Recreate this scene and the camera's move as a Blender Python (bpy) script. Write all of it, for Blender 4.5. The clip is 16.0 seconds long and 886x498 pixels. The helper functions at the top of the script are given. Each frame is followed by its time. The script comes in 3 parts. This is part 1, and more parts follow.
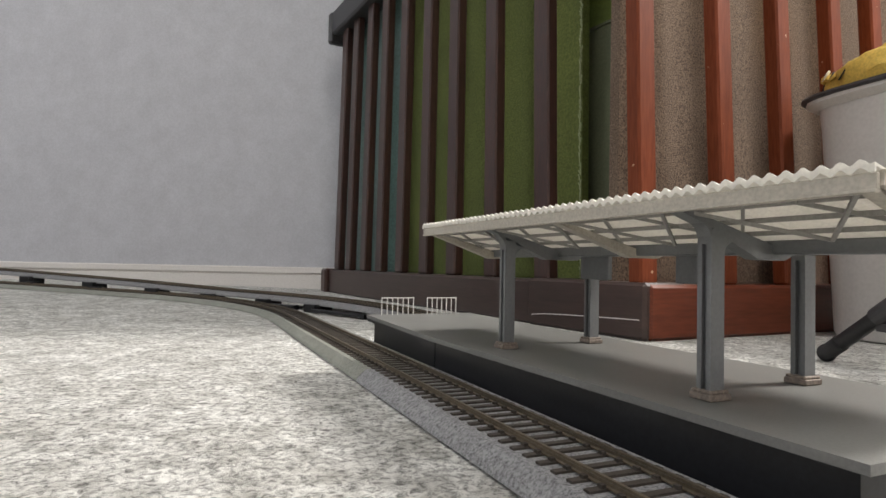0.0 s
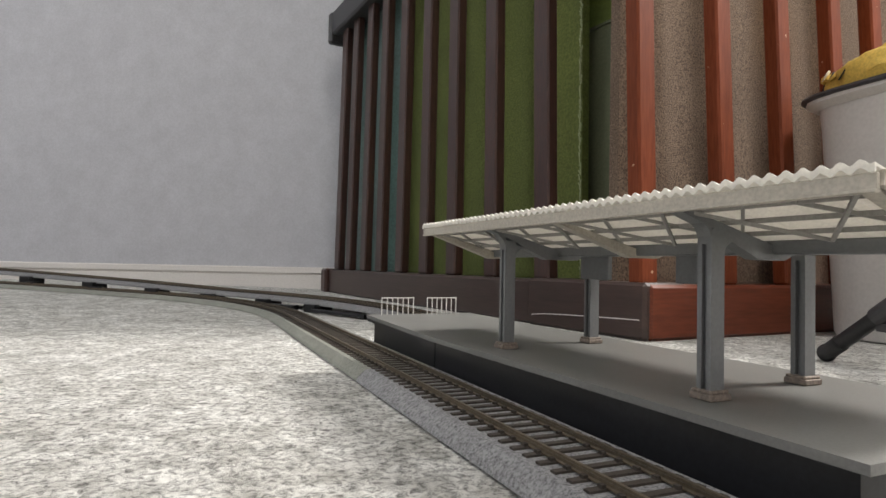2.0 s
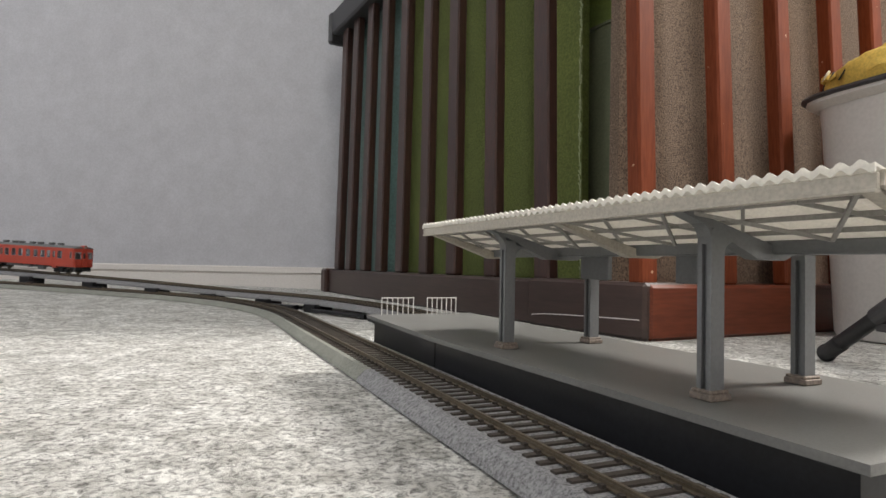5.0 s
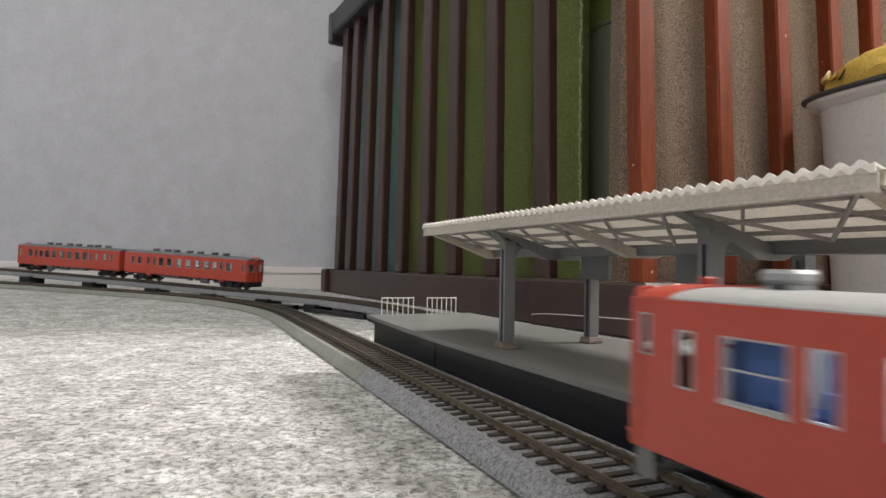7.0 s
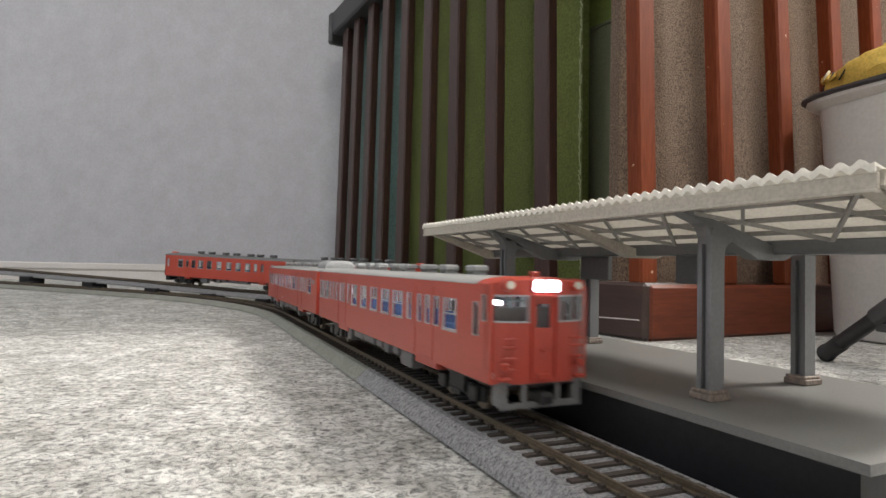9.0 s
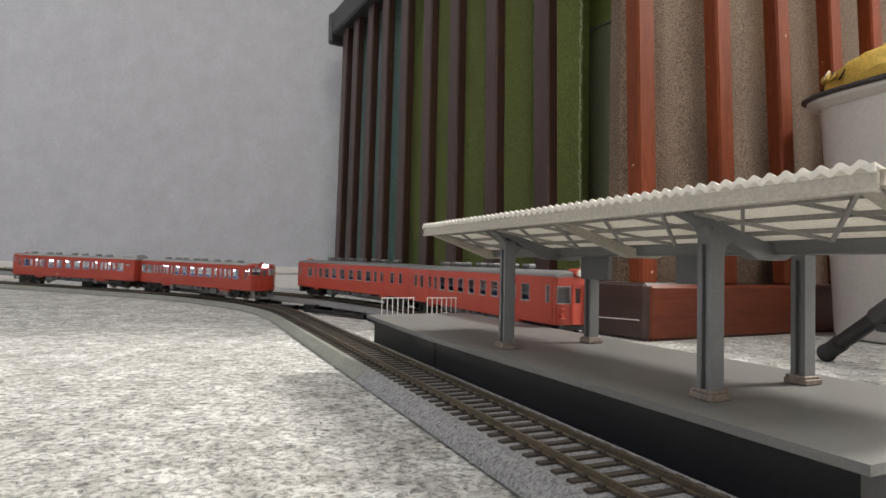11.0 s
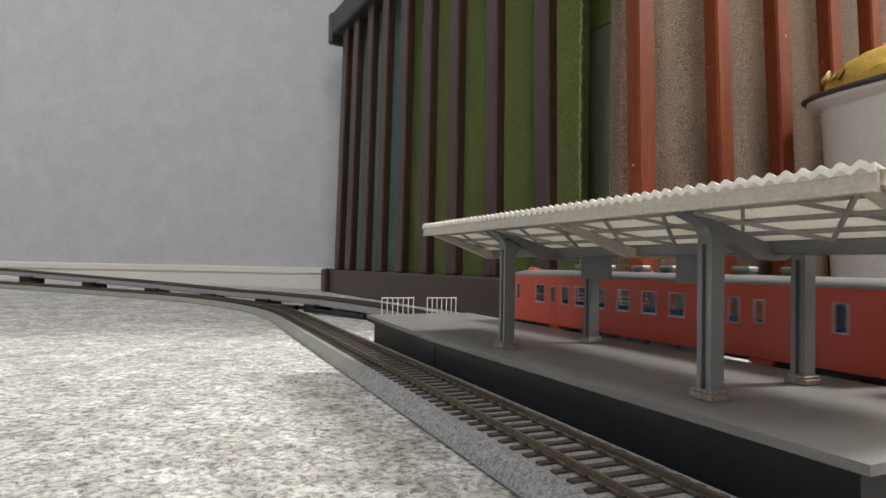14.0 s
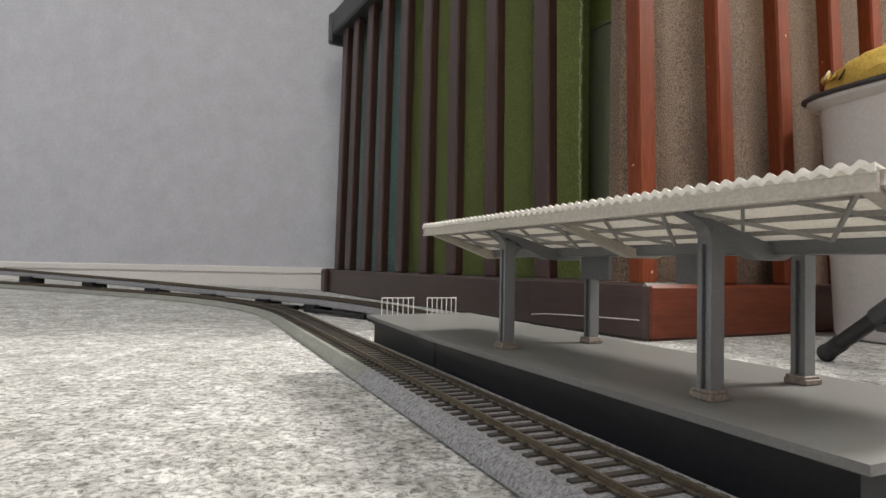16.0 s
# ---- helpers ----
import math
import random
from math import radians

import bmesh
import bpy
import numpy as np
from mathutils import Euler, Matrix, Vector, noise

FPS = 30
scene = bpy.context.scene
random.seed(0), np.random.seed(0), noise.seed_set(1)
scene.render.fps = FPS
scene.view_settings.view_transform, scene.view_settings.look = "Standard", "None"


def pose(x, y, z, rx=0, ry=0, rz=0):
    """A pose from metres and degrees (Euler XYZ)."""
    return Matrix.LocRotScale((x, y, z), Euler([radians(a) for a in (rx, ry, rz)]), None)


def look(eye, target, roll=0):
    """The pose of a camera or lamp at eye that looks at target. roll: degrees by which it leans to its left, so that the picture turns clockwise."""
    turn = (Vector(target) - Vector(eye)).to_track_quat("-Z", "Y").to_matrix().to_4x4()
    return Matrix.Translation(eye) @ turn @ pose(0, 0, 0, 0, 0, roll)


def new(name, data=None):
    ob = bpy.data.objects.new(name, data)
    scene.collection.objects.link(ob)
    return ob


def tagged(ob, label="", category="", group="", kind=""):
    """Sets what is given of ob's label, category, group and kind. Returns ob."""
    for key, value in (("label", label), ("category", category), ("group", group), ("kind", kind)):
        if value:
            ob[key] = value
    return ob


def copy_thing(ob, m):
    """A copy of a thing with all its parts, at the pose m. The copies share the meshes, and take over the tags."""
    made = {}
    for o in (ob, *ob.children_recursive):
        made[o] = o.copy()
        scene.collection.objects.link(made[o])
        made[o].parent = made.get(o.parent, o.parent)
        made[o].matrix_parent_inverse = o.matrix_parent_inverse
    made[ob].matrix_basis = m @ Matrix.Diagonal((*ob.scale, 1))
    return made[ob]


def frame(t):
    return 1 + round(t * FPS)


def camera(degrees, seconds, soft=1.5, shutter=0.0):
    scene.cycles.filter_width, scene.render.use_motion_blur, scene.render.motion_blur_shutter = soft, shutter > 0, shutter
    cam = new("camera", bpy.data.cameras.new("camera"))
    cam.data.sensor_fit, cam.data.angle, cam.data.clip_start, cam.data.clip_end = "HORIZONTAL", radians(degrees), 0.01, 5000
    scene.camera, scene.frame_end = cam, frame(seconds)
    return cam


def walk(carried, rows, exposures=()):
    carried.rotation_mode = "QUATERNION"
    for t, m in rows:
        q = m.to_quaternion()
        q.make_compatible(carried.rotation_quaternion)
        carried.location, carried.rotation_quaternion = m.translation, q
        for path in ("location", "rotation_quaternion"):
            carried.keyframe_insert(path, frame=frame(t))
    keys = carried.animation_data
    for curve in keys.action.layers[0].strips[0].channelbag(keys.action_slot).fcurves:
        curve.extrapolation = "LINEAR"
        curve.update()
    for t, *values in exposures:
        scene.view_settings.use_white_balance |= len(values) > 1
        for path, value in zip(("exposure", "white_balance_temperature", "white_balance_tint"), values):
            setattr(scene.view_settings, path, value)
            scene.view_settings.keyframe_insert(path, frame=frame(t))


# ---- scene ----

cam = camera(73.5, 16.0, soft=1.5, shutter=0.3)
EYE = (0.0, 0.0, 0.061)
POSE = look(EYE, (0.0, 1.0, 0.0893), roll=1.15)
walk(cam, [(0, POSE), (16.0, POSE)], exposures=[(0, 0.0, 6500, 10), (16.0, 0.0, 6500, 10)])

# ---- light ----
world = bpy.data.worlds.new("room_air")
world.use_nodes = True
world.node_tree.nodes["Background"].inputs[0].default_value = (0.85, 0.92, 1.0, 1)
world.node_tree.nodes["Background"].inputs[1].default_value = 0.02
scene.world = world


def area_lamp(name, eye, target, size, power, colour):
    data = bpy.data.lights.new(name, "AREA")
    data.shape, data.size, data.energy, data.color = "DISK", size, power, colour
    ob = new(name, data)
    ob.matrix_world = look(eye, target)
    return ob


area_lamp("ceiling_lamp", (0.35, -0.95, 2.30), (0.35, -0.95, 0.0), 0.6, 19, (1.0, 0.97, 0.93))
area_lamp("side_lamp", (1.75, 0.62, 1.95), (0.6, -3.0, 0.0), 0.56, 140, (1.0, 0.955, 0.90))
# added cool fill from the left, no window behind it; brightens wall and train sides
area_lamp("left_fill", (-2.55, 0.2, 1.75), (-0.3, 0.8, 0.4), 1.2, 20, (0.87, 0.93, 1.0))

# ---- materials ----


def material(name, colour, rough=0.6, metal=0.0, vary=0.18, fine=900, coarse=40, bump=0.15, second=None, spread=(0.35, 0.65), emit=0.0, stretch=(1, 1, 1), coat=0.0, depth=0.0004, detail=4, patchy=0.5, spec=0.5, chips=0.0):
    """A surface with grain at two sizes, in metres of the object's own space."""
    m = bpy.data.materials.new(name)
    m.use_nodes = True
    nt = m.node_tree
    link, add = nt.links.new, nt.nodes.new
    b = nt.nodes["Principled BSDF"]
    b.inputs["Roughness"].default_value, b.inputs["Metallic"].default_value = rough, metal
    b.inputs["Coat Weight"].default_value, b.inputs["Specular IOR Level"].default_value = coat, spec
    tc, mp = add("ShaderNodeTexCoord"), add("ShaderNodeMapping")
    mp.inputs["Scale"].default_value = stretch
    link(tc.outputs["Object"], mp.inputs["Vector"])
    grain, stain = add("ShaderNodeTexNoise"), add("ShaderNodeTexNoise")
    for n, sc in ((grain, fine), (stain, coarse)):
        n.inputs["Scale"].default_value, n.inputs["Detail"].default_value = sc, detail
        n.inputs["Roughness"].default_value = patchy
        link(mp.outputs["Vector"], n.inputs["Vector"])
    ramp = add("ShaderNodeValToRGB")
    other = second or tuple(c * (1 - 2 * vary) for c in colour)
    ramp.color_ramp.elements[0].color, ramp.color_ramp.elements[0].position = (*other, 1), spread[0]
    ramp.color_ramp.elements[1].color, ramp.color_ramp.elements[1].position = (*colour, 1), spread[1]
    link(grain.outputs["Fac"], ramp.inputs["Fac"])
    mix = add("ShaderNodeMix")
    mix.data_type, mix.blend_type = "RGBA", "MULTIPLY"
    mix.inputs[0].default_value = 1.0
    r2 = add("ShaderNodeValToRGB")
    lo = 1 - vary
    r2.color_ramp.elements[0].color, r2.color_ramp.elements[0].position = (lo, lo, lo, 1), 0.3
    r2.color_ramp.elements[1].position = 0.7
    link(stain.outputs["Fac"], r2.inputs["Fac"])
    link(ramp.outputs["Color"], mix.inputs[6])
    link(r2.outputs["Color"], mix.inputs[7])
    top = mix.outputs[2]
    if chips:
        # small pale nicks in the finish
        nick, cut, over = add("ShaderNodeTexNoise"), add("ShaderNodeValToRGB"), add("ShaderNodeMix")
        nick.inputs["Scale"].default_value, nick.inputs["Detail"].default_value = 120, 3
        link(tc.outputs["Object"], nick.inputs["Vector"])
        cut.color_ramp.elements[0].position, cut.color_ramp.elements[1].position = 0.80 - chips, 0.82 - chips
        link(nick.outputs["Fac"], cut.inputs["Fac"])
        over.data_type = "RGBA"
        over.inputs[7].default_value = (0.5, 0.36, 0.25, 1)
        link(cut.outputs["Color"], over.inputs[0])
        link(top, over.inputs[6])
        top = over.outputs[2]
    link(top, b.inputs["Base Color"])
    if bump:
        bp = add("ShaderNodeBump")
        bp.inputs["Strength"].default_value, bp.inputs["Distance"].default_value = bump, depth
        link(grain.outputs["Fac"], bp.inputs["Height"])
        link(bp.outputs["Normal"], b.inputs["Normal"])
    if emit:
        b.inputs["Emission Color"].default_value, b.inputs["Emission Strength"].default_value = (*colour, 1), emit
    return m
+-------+
## OBJECTIVE
Among the lines of the data, identify those with the word "category". Copy each of them.

## TASK SOLUTION
def tagged(ob, label="", category="", group="", kind=""):
    """Sets what is given of ob's label, category, group and kind. Returns ob."""
    for key, value in (("label", label), ("category", category), ("group", group), ("kind", kind)):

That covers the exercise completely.